In our experience, most people hip to Agile understands the Dev teams’ work intuitively. Epics decompose into features. Features into stories. The work flows through some tiered governance model. The delivery teams are rapidly putting increments of tested products on the market. Typically, we see some automation to mitigate the risk of escaped defects. Pretty standard.

But how do you do that with a product assumption? The names and faces may look a little different for product organizations, but they have the same principles. We’re looking to quickly get a lightweight version of the assumption—an MVP if you will—in the market. We want to validate that assumption with real people as fast as possible and then apply what we learn to the next batch of work.

How Agile is Your Product Organization?

If you want your product teams to be more Agile, there are three critical categories they should focus on: prioritization, prototyping, and metrics.


Most organizations don’t lack ideas. There are a ton of ideas inside every organization. And when you have a ton of ideas, you need a way to prioritize them that isn’t just a gut feeling. You need a methodology that uses metrics and data to help you decide what to build and when to build it.

Every organization is different, but your criteria might be something like Business Value to the organization + Business Risk Metric + Level of Validation Required = Proceed or Holdoff. Whatever your specific criteria are, you must have a way to marry the art and the science of product development to ensure you make the appropriate level of investment.

In a company full of ideas, people are going to have opinions. And developing a methodology to prioritize what you’re going to build will enable you to keep the feelings out of it, have value-based conversations as a team, and ultimately make better decisions for the business.


Remember when we were talking about an MVP assumption earlier? That’s what prototyping is. Things inevitably cost more as they move down the product line. The goal of prototyping is to create the most realistic façade of the product you can without actually building it so that you can get feedback from your customers.

Think about the old-timey towns in Western movies from the 60s. The sets would only include the fronts of the buildings. As an audience member, you got 10% of the buildings but 90% of the experience. We’re doing the same thing.

We want to give our customers 90% of the experience. Just enough usability. Just enough navigation options. Just enough so we can see how they interact with it and use it when left to their own devices.

You can prototype in Photoshop, PowerPoint, Keynote, InVision, or Figma. Regardless of how you build a prototype, it needs to be lightweight, cost-effective, and take up the least amount of bandwidth possible from the rest of the organization.

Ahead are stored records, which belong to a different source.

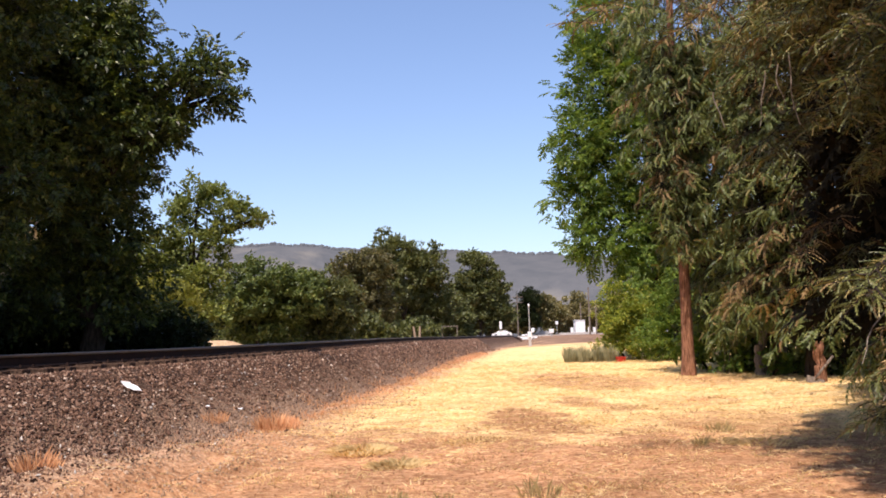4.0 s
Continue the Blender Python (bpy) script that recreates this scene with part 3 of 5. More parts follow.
def broadleaf(name, base, trunk_h, trunk_r, lobes, mat, label, category="tree", leaf=0.3, density=1.0, templates=None, bark=None, lean=(0, 0), group="", clump=0.55, stems=1):
    """A tree: a tapered trunk, limbs into each lobe, and a crown of leaf sprays in clumps. Lobes are (x, y, z, rx, ry, rz) in the world."""
    seed = abs(hash_name(name + str(base)))
    r = np.random.default_rng(seed)
    base = np.array([base[0], base[1], float(ground_z(base[0], base[1]))])
    tree = thing(name, base, label, category, group)
    fork = base + [lean[0], lean[1], trunk_h]
    wood = []
    for k in range(stems):
        foot = base + ([0, 0, 0] if stems == 1 else np.r_[r.uniform(-0.4, 0.4, 2) * stems * 0.4, 0])
        p = curve_path(foot - [0, 0, 0.15], fork + r.normal(size=3) * 0.1 * (stems > 1), 0, 0.05 * trunk_h, 8, seed + k)
        rad = np.linspace(1.0, 0.62, 8) * trunk_r
        rad[0] *= 1.35
        wood.append(tube(p - base, rad, 10, 0.06, seed + k))
    part("trunk", tri_mesh("trunk", *joined(wood), bark or M_BARK, True), None, tree)
    limbs, at, out = [], [], []
    for k, (cx, cy, cz, rx, ry, rz) in enumerate(lobes):
        c = np.array([cx, cy, cz])
        p = curve_path(fork, c, 0.12 * np.linalg.norm(c - fork), 0.2, 7, seed + 50 + k)
        limbs.append(tube(p - base, np.linspace(0.5, 0.12, 7) * trunk_r, 6, 0.05, k))
        area = (rx * ry + ry * rz + rx * rz) * 4.2
        n = max(6, int(density * area / clump ** 2 * 0.92))
        d = r.normal(size=(n, 3))
        d /= np.linalg.norm(d, axis=1, keepdims=True)
        lump = 1 + 0.17 * np.sin(3.1 * d[:, 0] + 2 * k) * np.cos(2.7 * d[:, 2] + k) + 0.12 * np.sin(7 * d[:, 1] + k)
        depth = np.where(r.random(n) < 0.66, r.uniform(0.78, 1.06, n), r.uniform(0.25, 0.8, n)) * lump
        q = c + d * depth[:, None] * [rx, ry, rz]
        at.append(q)
        out.append(d)
        for j in range(min(9, n)):
            e = q[j]
            start = p[r.integers(3, 7)]
            limbs.append(tube(curve_path(start, e, 0.05, 0.1, 5, seed + j) - base, np.linspace(0.14, 0.03, 5) * trunk_r, 5, 0, j))
    part("limb", tri_mesh("limb", *joined(limbs), bark or M_BARK, True), None, tree)
    at, out = np.concatenate(at), np.concatenate(out)
    sprays = max(5, int(10.5 * (clump / 0.55) ** 2 * (0.3 / leaf) ** 1.2))
    n = len(at) * sprays
    pos = np.repeat(at, sprays, 0) + r.normal(size=(n, 3)) * clump * [0.42, 0.42, 0.24]
    way = np.repeat(out, sprays, 0) * 0.8 + r.normal(size=(n, 3)) * 0.75 + [0, 0, -0.15]
    up = r.normal(size=(n, 3)) * 0.55 + [0, 0, 1.0]
    v, f = scattered(templates or COMPOUND, pos - base, frames_for(way, up), leaf * r.uniform(0.75, 1.25, n), seed)
    part("crown", tri_mesh("crown", v, f, mat), None, tree)
    return tree


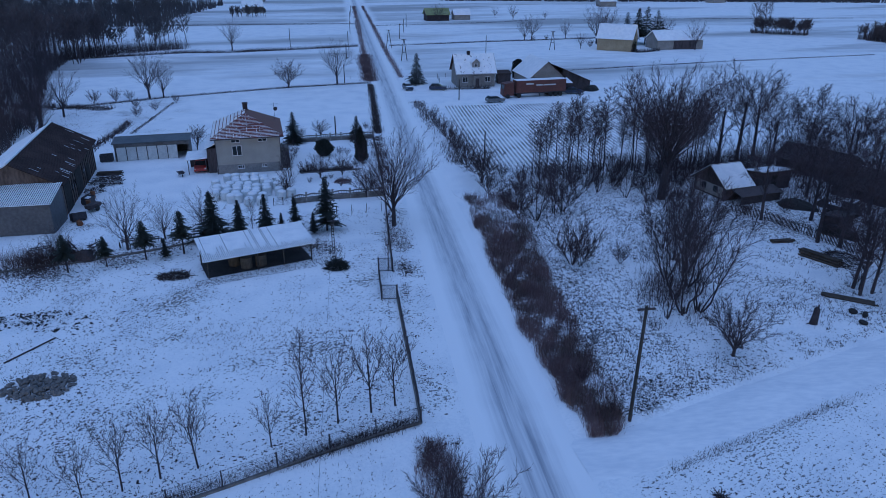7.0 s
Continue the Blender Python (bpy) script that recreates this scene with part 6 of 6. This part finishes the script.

Once you validate your assumption with the customer, you can begin the technical work, get Ops involved, and Support when necessary. You want to be careful you’re not jumping down the product line too early.


Metrics are tricky due to every organization’s unique structure, values, risk tolerance, and current reality. That said, understanding things like feature development cost, customers gained, feature usage, and revenue are safe bets, regardless of the organization. Mileage may vary on all of these, but the point is that you need to have a way of understanding what success looks like.

And if you’re only measuring features built or hours spent—those don’t have any business value, so they’re hard to get excited about and don’t mean anything at the end of the day.

The Benefits of Agile in Product Organizations

Alright, we’ll admit it. We said delighting your customers was easy, but maybe it’s easier said than done. It’s going to take some planning. But it’s worth it. Here’s why.

Once you nail prioritization, begin prototyping like a boss, and have tangible business metrics to tie it back to—it’s like you’ve discovered this new hidden superpower. Suddenly, you’re stacking cash, keeping stakeholders happy, providing your teams meaningful work, and ultimately delivering products your customers crave.

And happy customers are always the number one hallmark of any successful business.